**Problem details**: Extract every line that contains the string "part".

**Given material**:
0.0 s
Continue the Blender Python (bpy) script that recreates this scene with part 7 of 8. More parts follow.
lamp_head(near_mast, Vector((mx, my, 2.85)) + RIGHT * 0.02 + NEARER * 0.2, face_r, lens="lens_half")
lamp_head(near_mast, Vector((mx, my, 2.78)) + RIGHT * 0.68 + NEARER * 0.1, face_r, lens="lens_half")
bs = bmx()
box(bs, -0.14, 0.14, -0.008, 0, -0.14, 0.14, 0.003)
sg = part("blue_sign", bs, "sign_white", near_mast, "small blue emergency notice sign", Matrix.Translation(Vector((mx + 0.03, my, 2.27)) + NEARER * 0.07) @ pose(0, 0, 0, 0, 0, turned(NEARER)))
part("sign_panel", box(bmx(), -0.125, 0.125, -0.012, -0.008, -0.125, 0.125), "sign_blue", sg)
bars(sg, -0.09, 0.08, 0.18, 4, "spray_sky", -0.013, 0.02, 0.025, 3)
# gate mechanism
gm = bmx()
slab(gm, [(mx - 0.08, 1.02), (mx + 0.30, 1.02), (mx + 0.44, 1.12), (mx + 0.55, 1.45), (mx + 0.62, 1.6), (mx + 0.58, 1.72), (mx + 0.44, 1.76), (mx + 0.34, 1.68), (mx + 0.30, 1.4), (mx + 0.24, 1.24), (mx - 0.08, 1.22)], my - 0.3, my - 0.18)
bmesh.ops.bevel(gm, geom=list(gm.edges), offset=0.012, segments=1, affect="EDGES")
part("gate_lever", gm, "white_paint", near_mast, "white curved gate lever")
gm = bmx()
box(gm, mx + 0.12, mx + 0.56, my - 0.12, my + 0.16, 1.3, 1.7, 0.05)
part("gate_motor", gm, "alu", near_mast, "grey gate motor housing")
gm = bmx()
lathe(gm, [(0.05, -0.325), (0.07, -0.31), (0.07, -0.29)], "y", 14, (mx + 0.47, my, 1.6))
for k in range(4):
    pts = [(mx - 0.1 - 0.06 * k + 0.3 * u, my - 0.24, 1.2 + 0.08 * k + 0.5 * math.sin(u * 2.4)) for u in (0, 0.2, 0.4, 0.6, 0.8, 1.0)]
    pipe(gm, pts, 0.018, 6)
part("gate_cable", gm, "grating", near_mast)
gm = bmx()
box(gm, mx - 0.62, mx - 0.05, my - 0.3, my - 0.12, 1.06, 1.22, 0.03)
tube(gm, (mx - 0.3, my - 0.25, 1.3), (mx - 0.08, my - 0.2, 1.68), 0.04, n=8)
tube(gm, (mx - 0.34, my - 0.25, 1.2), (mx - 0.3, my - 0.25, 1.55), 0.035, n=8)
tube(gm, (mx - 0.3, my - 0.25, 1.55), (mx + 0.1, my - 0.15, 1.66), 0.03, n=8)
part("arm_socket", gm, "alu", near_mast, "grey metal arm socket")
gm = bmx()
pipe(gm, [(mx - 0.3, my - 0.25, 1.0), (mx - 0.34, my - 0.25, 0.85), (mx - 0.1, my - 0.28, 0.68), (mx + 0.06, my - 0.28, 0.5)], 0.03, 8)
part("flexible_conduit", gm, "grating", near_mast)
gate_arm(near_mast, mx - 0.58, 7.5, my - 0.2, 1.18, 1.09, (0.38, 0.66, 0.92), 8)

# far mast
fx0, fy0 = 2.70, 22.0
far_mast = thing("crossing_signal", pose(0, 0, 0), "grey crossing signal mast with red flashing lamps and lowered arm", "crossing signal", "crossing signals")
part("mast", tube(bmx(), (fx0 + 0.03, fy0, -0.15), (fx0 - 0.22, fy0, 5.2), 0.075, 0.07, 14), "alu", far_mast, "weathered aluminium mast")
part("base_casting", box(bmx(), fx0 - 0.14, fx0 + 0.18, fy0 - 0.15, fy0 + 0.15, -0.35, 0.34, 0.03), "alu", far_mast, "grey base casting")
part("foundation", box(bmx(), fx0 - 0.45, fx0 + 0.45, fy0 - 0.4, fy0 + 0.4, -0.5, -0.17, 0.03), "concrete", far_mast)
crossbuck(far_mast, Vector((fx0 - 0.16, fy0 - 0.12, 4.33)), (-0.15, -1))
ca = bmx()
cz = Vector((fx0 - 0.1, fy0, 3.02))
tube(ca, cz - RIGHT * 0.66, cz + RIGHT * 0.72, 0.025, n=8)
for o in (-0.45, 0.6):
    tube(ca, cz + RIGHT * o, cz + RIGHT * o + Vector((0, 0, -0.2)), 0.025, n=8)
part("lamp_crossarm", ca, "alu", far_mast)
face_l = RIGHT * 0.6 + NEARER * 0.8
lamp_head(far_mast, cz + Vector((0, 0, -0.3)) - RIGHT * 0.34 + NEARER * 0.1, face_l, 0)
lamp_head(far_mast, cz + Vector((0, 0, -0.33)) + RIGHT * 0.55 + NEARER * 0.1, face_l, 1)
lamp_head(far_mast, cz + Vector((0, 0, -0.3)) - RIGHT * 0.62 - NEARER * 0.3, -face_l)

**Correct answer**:
Continue the Blender Python (bpy) script that recreates this scene with part 7 of 8. More parts follow.
sg = part("blue_sign", bs, "sign_white", near_mast, "small blue emergency notice sign", Matrix.Translation(Vector((mx + 0.03, my, 2.27)) + NEARER * 0.07) @ pose(0, 0, 0, 0, 0, turned(NEARER)))
part("sign_panel", box(bmx(), -0.125, 0.125, -0.012, -0.008, -0.125, 0.125), "sign_blue", sg)
part("gate_lever", gm, "white_paint", near_mast, "white curved gate lever")
part("gate_motor", gm, "alu", near_mast, "grey gate motor housing")
part("gate_cable", gm, "grating", near_mast)
part("arm_socket", gm, "alu", near_mast, "grey metal arm socket")
part("flexible_conduit", gm, "grating", near_mast)
part("mast", tube(bmx(), (fx0 + 0.03, fy0, -0.15), (fx0 - 0.22, fy0, 5.2), 0.075, 0.07, 14), "alu", far_mast, "weathered aluminium mast")
part("base_casting", box(bmx(), fx0 - 0.14, fx0 + 0.18, fy0 - 0.15, fy0 + 0.15, -0.35, 0.34, 0.03), "alu", far_mast, "grey base casting")
part("foundation", box(bmx(), fx0 - 0.45, fx0 + 0.45, fy0 - 0.4, fy0 + 0.4, -0.5, -0.17, 0.03), "concrete", far_mast)
part("lamp_crossarm", ca, "alu", far_mast)